Benchmark Returns for the Period Ended June 2016

Quarter 1 Year 5 Year 10 Year
US Treasury Bills (one month) 0.04% 0.10% 0.04% 0.91%
Barclays Capital US Gov’t/Credit Inter Bond 1.59% 4.33% 2.90% 4.48%
Standard & Poor’s 500 2.46% 3.99% 12.10% 7.42%
Russell 1000 Value (large cap value) 4.58% 2.86% 11.35% 6.13%
Russell 2000 (small cap) 3.79% -6.73% 8.35% 6.20%
Morgan Stanley Europe, Australia and Far East (EAFE) -1.46% -3.67% 4.84% 3.57%
Wilshire REIT 5.60% 22.82% 12.48% 6.99%

Quarterly Commentary

The US economy showed signs of regaining momentum during the second quarter. GDP had a noticeable step-up with a Fed estimate of 2.6% growth annualized. Retail sales and home sales also saw an increase in April and May. Fed comments indicated the economy’s long-term growth potential remains favorable. However, global considerations, previous quarter employment gains, weak productivity growth, and sluggish inflation have prompted the Fed to adopt a more cautious stance regarding interest rates.

The “Brexit” vote took many people by surprise. In the days leading up to the vote, investors seemed very confident in the outcome and pushed equity prices near record highs, only to be sideswiped the following day as global markets plummeted. The Dow and S&P 500 experienced their worst one-day loss since August 2015, and declined 3.39% and 3.59% respectively. This was the Dow’s eighth-largest point loss ever. However, the U.K. accounts for less than 3% of the revenue for S&P 500 companies and less than 4% of U.S. exports and imports, so the overall long-term effects on the U.S. are likely to be small.

Despite persistent volatility, domestic equities managed to post gains for the quarter. The Dow and S&P 500 partially recovered from their Brexit dip, gaining 2.53% and 2.46% respectively. REITs continued their strong performance with a positive return of 5.6%. Domestic Large Value stocks showed solid performance with the Russell 1000 Value Index posting a 4.58% gain. Small Cap stocks closed out the quarter with gains of 3.79% as represented by the Russell 2000 index. The yield on the 10-year Treasury note continued its downward trend and finished the quarter at 1.51%.
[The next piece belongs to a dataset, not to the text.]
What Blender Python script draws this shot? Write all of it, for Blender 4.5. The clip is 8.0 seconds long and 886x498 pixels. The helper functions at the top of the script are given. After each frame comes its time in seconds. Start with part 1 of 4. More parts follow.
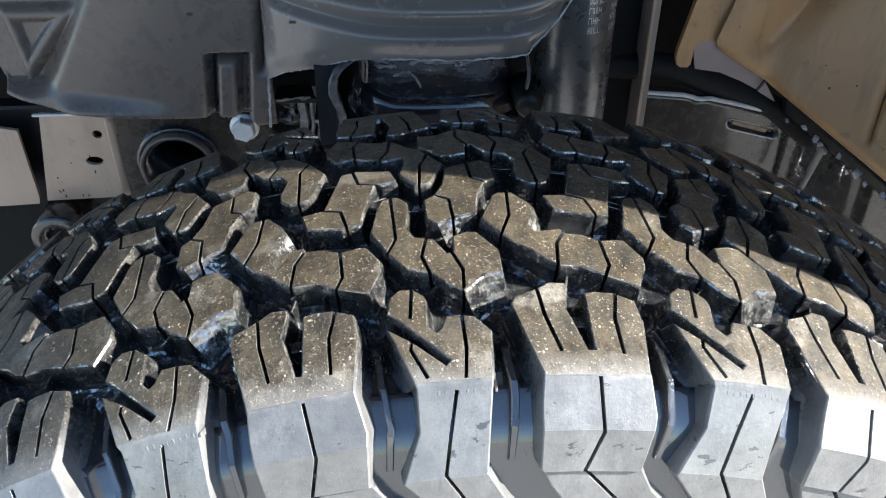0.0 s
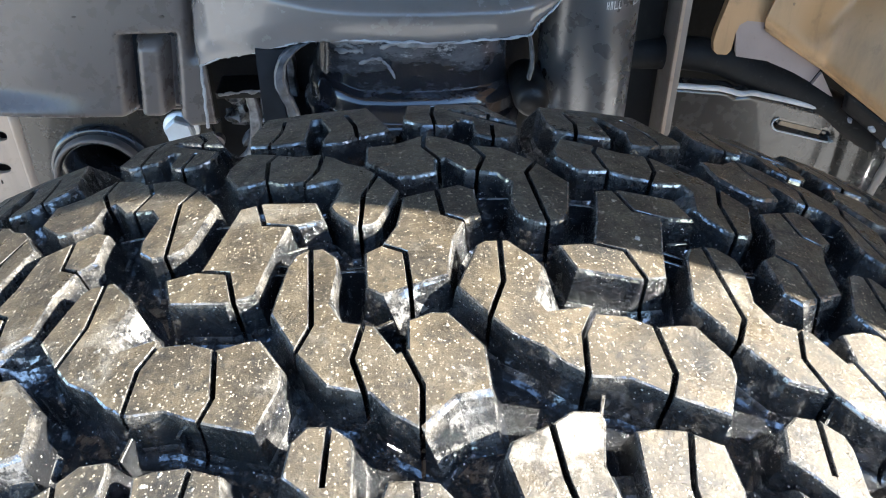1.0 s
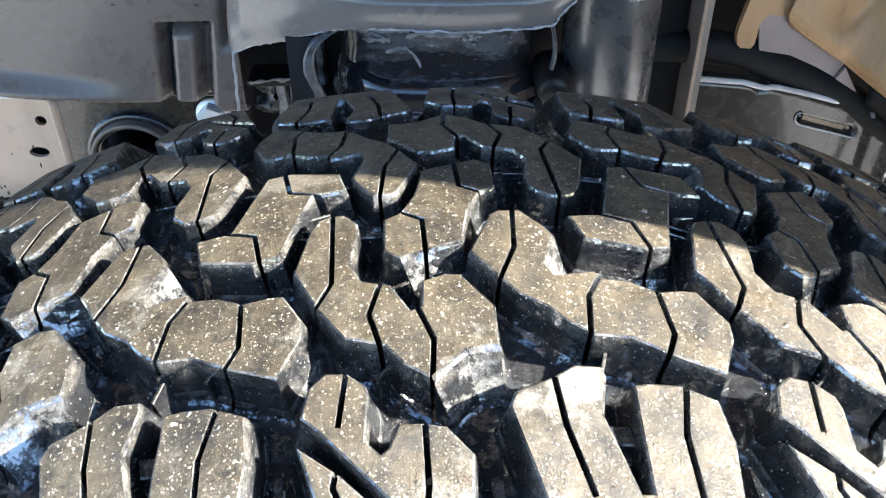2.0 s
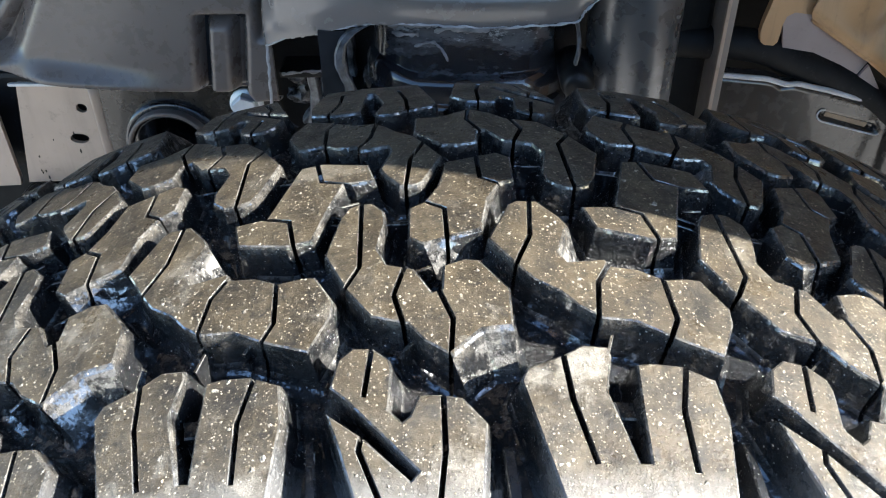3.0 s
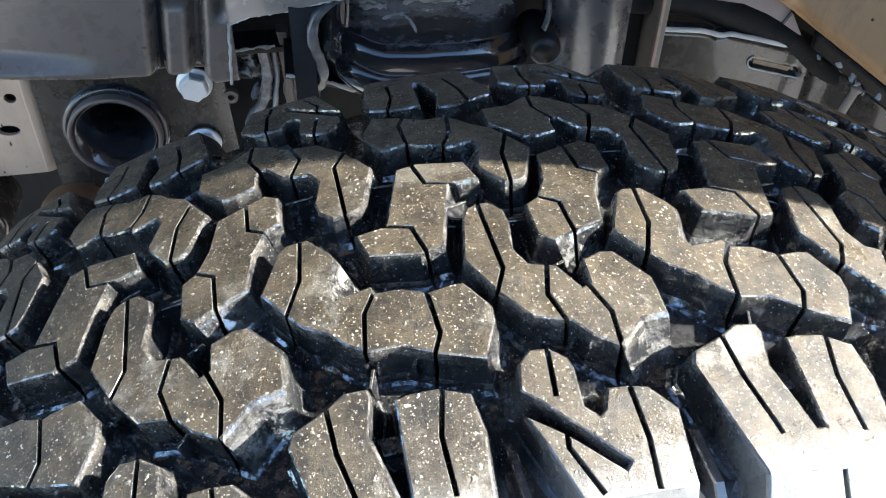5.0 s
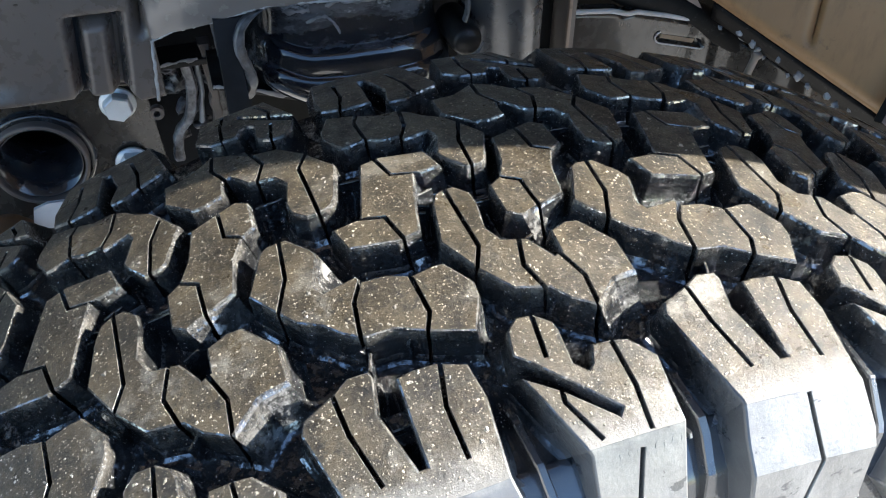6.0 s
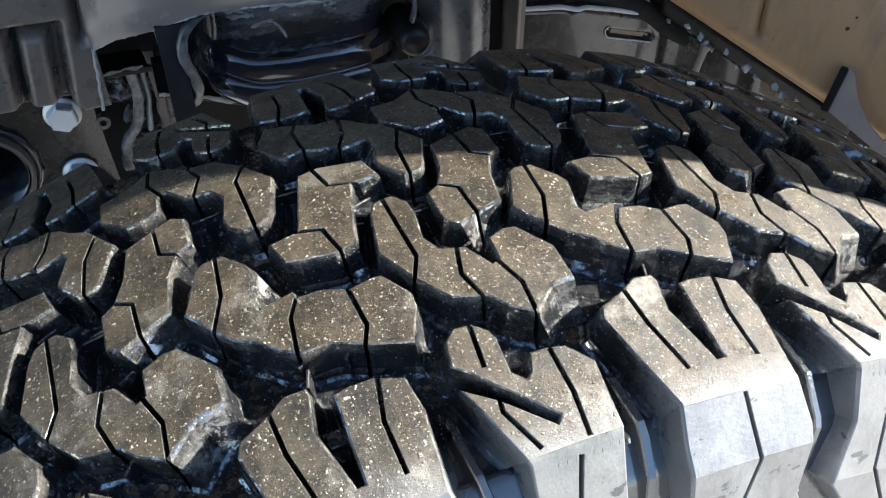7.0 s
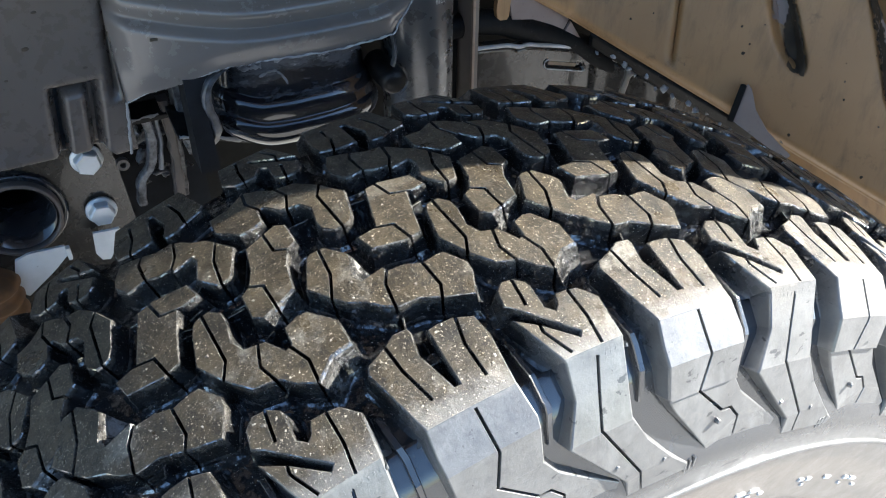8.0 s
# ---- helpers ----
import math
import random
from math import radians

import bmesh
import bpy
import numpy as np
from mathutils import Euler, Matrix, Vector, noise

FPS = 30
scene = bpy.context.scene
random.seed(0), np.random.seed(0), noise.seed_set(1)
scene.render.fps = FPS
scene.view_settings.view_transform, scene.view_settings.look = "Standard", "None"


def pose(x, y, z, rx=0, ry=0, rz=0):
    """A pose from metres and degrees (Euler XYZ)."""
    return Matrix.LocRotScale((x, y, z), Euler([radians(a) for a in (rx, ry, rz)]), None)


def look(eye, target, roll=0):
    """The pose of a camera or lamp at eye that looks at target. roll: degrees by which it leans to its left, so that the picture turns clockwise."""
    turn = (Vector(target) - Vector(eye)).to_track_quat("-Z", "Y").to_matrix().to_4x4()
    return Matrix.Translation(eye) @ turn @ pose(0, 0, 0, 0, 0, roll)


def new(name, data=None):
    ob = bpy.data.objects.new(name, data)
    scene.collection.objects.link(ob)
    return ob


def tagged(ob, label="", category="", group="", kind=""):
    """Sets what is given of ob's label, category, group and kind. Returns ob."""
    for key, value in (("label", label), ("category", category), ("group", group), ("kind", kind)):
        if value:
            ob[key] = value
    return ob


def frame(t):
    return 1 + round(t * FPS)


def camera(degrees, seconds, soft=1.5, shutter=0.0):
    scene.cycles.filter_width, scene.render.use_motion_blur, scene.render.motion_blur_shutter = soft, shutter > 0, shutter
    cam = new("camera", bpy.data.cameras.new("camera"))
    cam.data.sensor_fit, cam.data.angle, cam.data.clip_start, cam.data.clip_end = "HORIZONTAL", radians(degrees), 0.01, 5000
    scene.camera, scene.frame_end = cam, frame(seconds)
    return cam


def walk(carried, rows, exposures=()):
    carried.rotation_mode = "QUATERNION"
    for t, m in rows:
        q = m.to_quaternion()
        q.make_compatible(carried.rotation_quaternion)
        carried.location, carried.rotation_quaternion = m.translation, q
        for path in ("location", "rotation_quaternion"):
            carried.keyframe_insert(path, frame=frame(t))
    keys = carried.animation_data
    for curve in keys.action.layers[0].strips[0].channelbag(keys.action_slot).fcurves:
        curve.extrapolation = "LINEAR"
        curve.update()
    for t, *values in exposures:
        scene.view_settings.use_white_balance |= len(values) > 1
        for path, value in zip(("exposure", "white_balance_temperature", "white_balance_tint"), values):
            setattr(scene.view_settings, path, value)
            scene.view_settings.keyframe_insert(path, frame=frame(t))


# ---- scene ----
cam = camera(55.34, 8.0, soft=1.05)
PATH = [
    (0.0, -0.0308, 0.0010, 1.0333, -3.37, -35.46, -0.00),
    (0.5, -0.0222, 0.0995, 0.9766, -4.07, -35.58, 0.09),
    (1.0, -0.0111, 0.1285, 0.9702, -3.43, -35.66, 0.09),
    (1.5, -0.0089, 0.1235, 0.9699, -2.42, -35.68, -0.02),
    (3.0, -0.0071, 0.0992, 0.9793, 1.00, -36.36, -0.53),
    (3.5, -0.0141, 0.1068, 0.9870, 1.29, -38.16, -0.46),
    (4.0, -0.0288, 0.1096, 0.9793, -0.04, -38.29, 0.32),
    (4.5, -0.0583, 0.1093, 0.9876, -4.75, -39.36, 1.38),
    (6.0, -0.1029, 0.0991, 1.0009, -17.44, -39.94, 0.25),
    (6.5, -0.0992, 0.0942, 1.0015, -18.03, -40.10, -0.26),
    (7.0, -0.0924, 0.1002, 1.0033, -20.17, -40.29, 0.10),
    (7.5, -0.1135, 0.0828, 1.0168, -22.45, -39.62, -0.49),
    (8.0, -0.1714, 0.0315, 1.0580, -26.72, -38.36, 0.34),
]
STOPS = [(0.0, 2.47), (0.5, 3.05), (1.0, 3.57), (1.5, 3.75), (3.0, 2.9), (3.5, 2.95), (4.0, 3.2), (4.5, 3.2), (6.0, 2.75), (6.5, 2.6), (7.0, 2.6), (7.5, 2.55), (8.0, 2.6)]
LIGHT = [(t, stops + 0.12, 6080, 9) for t, stops in STOPS]
walk(cam, [(t, pose(x, y, z, 90 + pitch, 0, yaw) @ pose(0, 0, 0, 0, 0, roll)) for t, x, y, z, yaw, pitch, roll in PATH], LIGHT)
from mathutils.geometry import delaunay_2d_cdt

# ---- daylight ----
SUN = Vector((0.885, -0.16, 0.44)).normalized()
world = bpy.data.worlds.new("sky")
scene.world = world
world.use_nodes = True
wn = world.node_tree.nodes
sky = wn.new("ShaderNodeTexSky")
sky.sky_type = "NISHITA"
sky.sun_disc = False
sky.dust_density, sky.ozone_density = 0.4, 2.5
sky.sun_elevation = math.asin(SUN.z)
sky.sun_rotation = math.atan2(SUN.x, SUN.y)
wn["Background"].inputs["Strength"].default_value = 0.066
world.node_tree.links.new(sky.outputs["Color"], wn["Background"].inputs["Color"])
sun_data = bpy.data.lights.new("sun", "SUN")
sun_data.energy, sun_data.angle, sun_data.color = 4.7, radians(0.5), (1.0, 0.94, 0.84)
sun = new("sun", sun_data)
sun.matrix_world = look(SUN * 5, (0, 0, 0))


# ---- materials ----
def material(name, rough=0.5, metal=0.0, spec=0.5, coat=0.0):
    m = bpy.data.materials.new(name)
    m.use_nodes = True
    b = m.node_tree.nodes["Principled BSDF"]
    b.inputs["Roughness"].default_value = rough
    b.inputs["Metallic"].default_value = metal
    b.inputs["Specular IOR Level"].default_value = spec
    b.inputs["Coat Weight"].default_value = coat
    return m, m.node_tree.nodes, m.node_tree.links, b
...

Emerging markets were able to uphold last quarter’s robust performance with the MSCI Emerging Markets Index gaining 0.66%. However, other international markets represented by the EAFE index did not fare as well, posting a loss of 1.46%.

There is always something causing uncertainty in equity investing and this quarter was no exception. Trying to consistently predict these events and how markets will react is historically a losing proposition. The Brits have a famous saying that can be applied to long-term investing, “Keep calm and carry on.”

PAST PERFORMANCE IS NO GUARANTEE OF FUTURE RESULTS. Indices are not available for direct investment; therefore their performance does not reflect the expenses associated with the management of an actual portfolio. The index returns above assume reinvestment of all distributions. This information is for educational purposes only and should not be considered investment advice or an offer of any security for sale.